The primary concern is staying within the range of the linear response of the detector.  Photodiode sensors are most frequently used for CW measurements. For CW operation the sensor response is linear up to an induced current of around 1.3 mA (corresponding to an incident power of 12 mW at 700 nm for the PD300 sensor, filter out).

This same limit also applies for long pulses.  The peak power of the pulse should not exceed the CW limit.  In this context, long pulse refers to pulses longer than the rise time of the photodiode, typically on the order of microseconds.

For shorter light pulses, the resulting photocurrent will be broadened to a pulse with a width given by the rise time.

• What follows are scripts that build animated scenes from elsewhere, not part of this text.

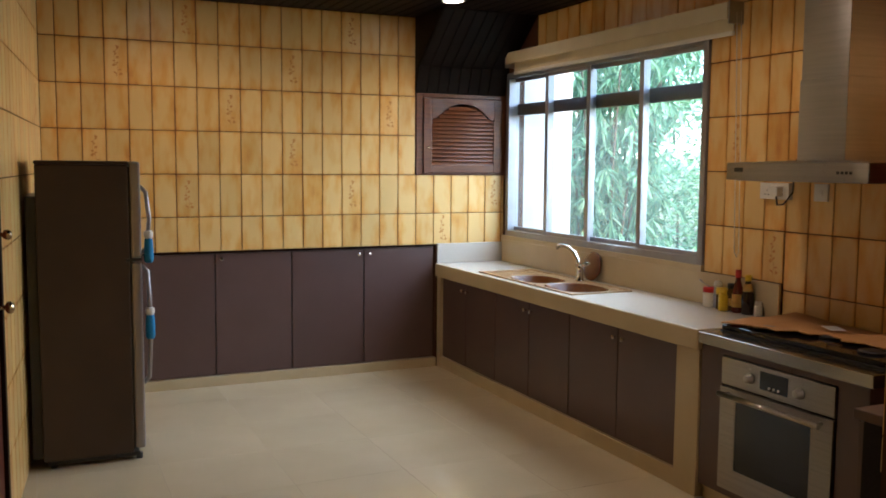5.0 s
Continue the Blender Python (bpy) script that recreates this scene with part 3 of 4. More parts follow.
# ---- the pair of doors to the hall ----
def hall_leaf(name, hinge, ang, width, glazed, label):
    d = thing(name, hinge, label, "door", kind="structure")
    d.rotation_euler = (0, 0, radians(ang))

    def P0(pn, bm, m, lab=""):
        ob = new(pn, mesh_of(pn, bm, m))
        ob.parent = d
        if lab:
            tagged(ob, lab)
        return ob
    w, h, t, s = width, 2.1, 0.02, 0.11
    P0("stile", B(0, s, -t, t, 0.01, h, bevel=0.004), M_LEAFDOOR)
    P0("stile", B(w - s, w, -t, t, 0.01, h, bevel=0.004), M_LEAFDOOR)
    for a, b in ((0.01, 0.22), (0.82, 0.94), (h - 0.12, h)):
        P0("rail", B(s, w - s, -t + 0.001, t - 0.001, a, b, bevel=0.004), M_LEAFDOOR)
    P0("lower_panel", B(s, w - s, -0.008, 0.008, 0.22, 0.82), M_LEAFDOOR)
    P0("raised_field", B(s + 0.05, w - s - 0.05, -0.016, 0.016, 0.28, 0.76, bevel=0.008), M_LEAFDOOR)
    if glazed:
        p = P0("pane", B(s, w - s, -0.003, 0.003, 0.94, h - 0.12), M_GLASS, "clear glass pane")
        p.visible_shadow = False
    else:
        P0("upper_panel", B(s, w - s, -0.008, 0.008, 0.94, h - 0.12), M_LEAFDOOR)
    P0("handle", tube(bmesh.new(), [(w - 0.05, -t, 1.0), (w - 0.05, -t - 0.045, 1.0), (w - 0.15, -t - 0.05, 1.0)], 0.009, 10), M_GOLD, "brass-toned lever handle")


hall_leaf("door_3", (0.335, 2.2, 0), 73.5, 0.885, True, "open glazed door of red-brown wood with a panelled foot")


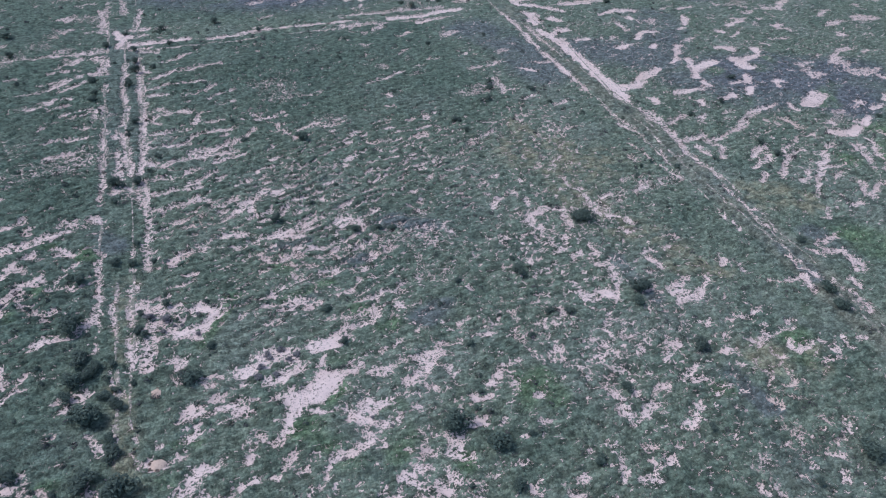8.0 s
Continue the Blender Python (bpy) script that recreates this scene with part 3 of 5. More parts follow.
soil(1.8, 65.7, 6.3, 70.7, 6.3)
soil(1.3, 43.2, -6.8, 45.7, -5.0, 47.2, -2.3)
soil(1.3, 48.4, -9.7, 50.8, -8.7)
pan(1.9, 98.7, 15.2, 98.3, 9.5, 99.0, 8.1)
pan(1.9, 112.9, 44.6, 111.3, 37.5)
soil(1.4, 120.6, 47.5, 124.0, 51.1)
soil(1.8, 117.5, 41.4, 118.0, 41.5)
soil(1.4, 119.2, 37.7, 121.0, 38.3)
soil(1.6, 126.5, 43.0, 131.4, 47.8, 135.9, 50.0)
pan(1.9, 98.8, 25.6, 97.1, 20.2)
pan(1.9, 101.3, 24.5, 104.7, 28.5)
soil(1.1, 103.0, 23.5, 105.9, 23.5)
soil(1.4, 108.8, 23.5, 110.1, 20.4)
soil(1.4, 117.2, 30.4, 115.7, 25.8)
soil(1.6, 114.5, 22.0, 115.3, 19.4)
soil(1.6, 112.1, 14.3, 113.5, 15.8)
soil(1.8, 105.4, 17.8, 105.9, 17.9)
soil(1.4, 107.7, 15.3, 108.2, 15.4)
soil(1.6, 120.3, 15.4, 116.9, 14.4)
soil(1.8, 132.9, 35.5, 132.4, 31.8)
pan(1.8, 135.5, 31.9, 136.4, 29.6, 139.8, 32.6)
pan(2, 125.4, 16.9, 125.3, 14.4)
soil(1.4, 121.9, 7.3, 121.8, 9.6)
soil(1.8, 146.3, 43.5, 143.5, 40.1)
soil(1.6, 128.1, 12.0, 128.6, 12.1)
soil(1.6, 131.6, 12.0, 132.1, 12.1)
soil(1.2, 137.5, 25.0, 135.5, 20.7)
soil(1.6, 134.4, 12.0, 134.9, 12.1)
soil(1.2, 150.1, 28.1, 151.2, 26.4)
soil(1.8, 121.1, 14.4, 121.6, 14.5)
soil(1.6, 146.6, 90.6, 149.7, 92.8)
soil(1.2, 139.8, 82.6, 142.8, 82.7)
soil(1.6, 150.2, 78.5, 153.6, 81.4)
soil(1.8, 118.2, 53.1, 119.9, 53.1)
pan(1.9, 49.0, 52.9, 52.2, 60.3, 55.4, 65.8)
soil(1.1, 51.6, 68.0, 55.4, 71.5)
soil(1.4, 53.2, 44.3, 54.1, 47.6)
soil(1.8, 59.8, 62.1, 61.3, 66.1)
soil(1.2, 53.2, 24.9, 55.5, 26.6, 54.4, 23.9)
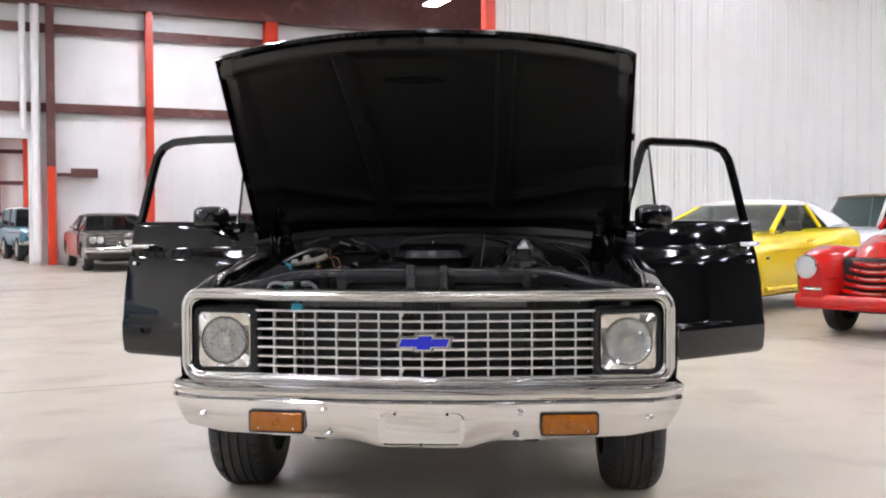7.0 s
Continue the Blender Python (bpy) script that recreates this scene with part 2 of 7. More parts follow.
def sheet(bm, grid, thick=0.0, toward=(0, 0, -1)):
    """A surface through rows of points, made thick towards the given side."""
    loft(bm, grid, closed=False)
    if thick:
        d = Vector(toward).normalized() * thick
        back = [[Vector(p) + d for p in r] for r in grid]
        loft(bm, back, closed=False)
        edge = list(grid[0]) + [r[-1] for r in grid[1:]] + list(grid[-1])[-2::-1] + [r[0] for r in grid[-2:0:-1]]
        loft(bm, [edge, [Vector(p) + d for p in edge]], closed=True)
    return bm


def lerp(a, b, t):
    return a + (b - a) * t


def table(x, *pairs):
    """A value between (x, value) pairs."""
    xs, vs = zip(*pairs)
    return float(np.interp(x, xs, vs))

# ---- the hall ----
HALL_M = Matrix.Translation(hall(0, 0)) @ Matrix.Rotation(radians(WALL_TURN), 4, "Z")   # local x = u, local y = -v
U0, U1, V1 = -32.0, 42.0, 52.0


def slab(bm, u0, u1, v0, v1, z0, z1, bevel=0.0):
    return box(bm, ((u0 + u1) / 2, -(v0 + v1) / 2, (z0 + z1) / 2), (abs(u1 - u0), abs(v1 - v0), abs(z1 - z0)), bevel)


def setting(name, bm, mat, label, smooth=0):
    return tagged(part(name, bm, mat, None, "", smooth, HALL_M), label, name.split("_")[0], kind="structure")


bm = bmesh.new()
slab(bm, U0 - 0.3, U1 + 0.3, -14, V1 + 0.3, -0.2, 0.0)
setting("floor", bm, CONCRETE, "polished beige concrete floor with faint stains and joints")
bm = bmesh.new()
for u in (-24.4, -18.3, -12.2, -6.1, 6.1, 12.2, 18.3, 24.4, 30.5):
    slab(bm, u - 0.006, u + 0.006, 0.3, V1, 0.0, 0.002)
for v in (6, 12, 18, 24, 30, 36, 42):
    slab(bm, U0, U1, v - 0.006, v + 0.006, 0.0025, 0.004)
setting("trim", bm, material("floor_joint", (0.3, 0.27, 0.23), 0.8, second=(0.22, 0.2, 0.17), scale=4), "thin dark saw-cut joints in the concrete floor")

# far wall with an opening into a second room
OPEN0, OPEN1, OPENZ = -5.1, -0.62, 3.74
bm = bmesh.new()
slab(bm, U0, OPEN0, -0.2, 0, 0, ROOF)
slab(bm, OPEN1, U1, -0.2, 0, 0, ROOF)
slab(bm, OPEN0, OPEN1, -0.2, 0, OPENZ, ROOF)
setting("wall_north", bm, WHITE_WALL, "tall white insulated wall behind maroon girts")
bm = bmesh.new()
slab(bm, U0 - 0.2, U0, -0.2, V1, 0, ROOF)
setting("wall_west", bm, WHITE_WALL, "white insulated side wall")
# near-black colour stands for the unlit end of the hall, out of view
UNLIT_WALL = material("unlit_hall_wall", (0.075, 0.072, 0.07), 0.5, second=(0.055, 0.053, 0.05), scale=0.6, stain=(0.1, 0.095, 0.09), stain_scale=0.4)
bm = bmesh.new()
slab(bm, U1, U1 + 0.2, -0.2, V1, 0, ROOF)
setting("wall_east", bm, UNLIT_WALL, "unseen side wall, coloured dark for the unlit end of the hall")
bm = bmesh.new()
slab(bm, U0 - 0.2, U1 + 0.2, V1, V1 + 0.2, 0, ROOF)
setting("wall_south", bm, UNLIT_WALL, "unseen end wall, coloured dark for the unlit end of the hall")
bm = bmesh.new()
slab(bm, U0 - 0.2, U1 + 0.2, -14, V1 + 0.2, ROOF, ROOF + 0.15)
setting("ceiling", bm, material("roof_insulation", (0.8, 0.795, 0.79), 0.6, second=(0.7, 0.695, 0.69), scale=0.8), "grey insulated roof underside")
PURLIN = material("dull_purlin_steel", (0.07, 0.04, 0.035), 0.5, second=(0.05, 0.032, 0.03), scale=3)
for k in range(34):
    bm = bmesh.new()
    slab(bm, U0, U1, 0.95 + 1.5 * k, 1.07 + 1.5 * k, ROOF - 0.24, ROOF - 0.003)
    setting("roof_purlin", bm, PURLIN, "dark steel roof purlin")


def ribbed(u0, u1, z0, z1, pitch=0.3, v=0.03, rib=0.025):
    b = bmesh.new()
    slab(b, u0, u1, 0.002, v, z0, z1)
    u = u0 + pitch / 2
    while u < u1:
        slab(b, u - 0.025, u + 0.025, v, v + rib, z0, z1)
        u += pitch
    return b


b = bmesh.new()
slab(b, U0, OPEN0 - 0.1, 0.002, 0.02, 0, 2.9)
slab(b, OPEN1 + 0.1, U1, 0.002, 0.02, 0, 2.9)
liner = setting("wall_liner_low", b, LINER, "low ribbed white metal liner panels")
for u0, u1 in ((U0, OPEN0 - 0.1), (OPEN1 + 0.1, U1)):
    n = max(1, round((u1 - u0) / 1.5))
    for k in range(n):
        part("liner_panel", ribbed(lerp(u0, u1, k / n) + 0.002, lerp(u0, u1, (k + 1) / n) - 0.002, 0, 2.9), LINER, liner, "", 0)
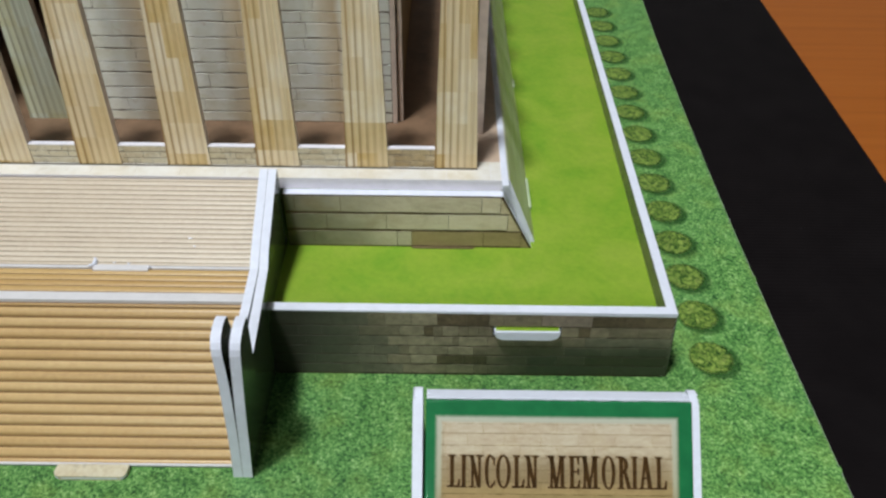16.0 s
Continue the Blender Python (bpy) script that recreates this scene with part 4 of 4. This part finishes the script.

It is OK for the peak optical power to exceed the CW limit as long as the resultant electrical pulse does not.  Thus it is more useful to consider the limit in terms of total pulse energy.  For the PD300 photodiode mentioned above, the pulse energy should be kept below 35 nJ (for pulses shorter than 3 ms, at 700 nm, with filter out).

Linear behavior for short pulses may be further limited by the energy density [J/cm2].  Above a certain optical energy density, the response of the photodiode begins to saturate as a greater fraction of the photo-generated charge is lost within the device[1].  This limit to linear response will be very much device dependent. Unfortunately, relevant data are not usually available from photodiode manufacturers, especially as the values are also dependent on wavelength. Thus, in general, it will be incumbent upon the user to confirm the linearity of the detector for the laser system in question. Linearity is usually checked by comparing the responsivity with and without a known attenuation. More detailed suggestions will be offered in a future blog post. It is worth noting, however, that because energy density is the determining factor for short pulses, linear performance can be extended somewhat when necessary by expanding the beam.

For more details, please refer to the white paper on this topic on our website.  From the explanation above, however, it is clear that the maximum measurable pulse cannot really be specified as a single value; it is actually a function of both wavelength and pulse width. For pulses longer than the rise time of the photodiode, the peak power will set the limit, while for shorter pulses the energy density is the relevant parameter.  Knowing the proper limit ensures that the measurements will be accurate.  Photodiodes can be very useful for measuring weak pulses, but, as usual, proper measurement requires attention to detail.



[1] R.E. Vest and S. Grantham, “Response of a silicon photodiode to pulsed radiation”, Appl. Opt. 42 (25), 5054-5063 (2003).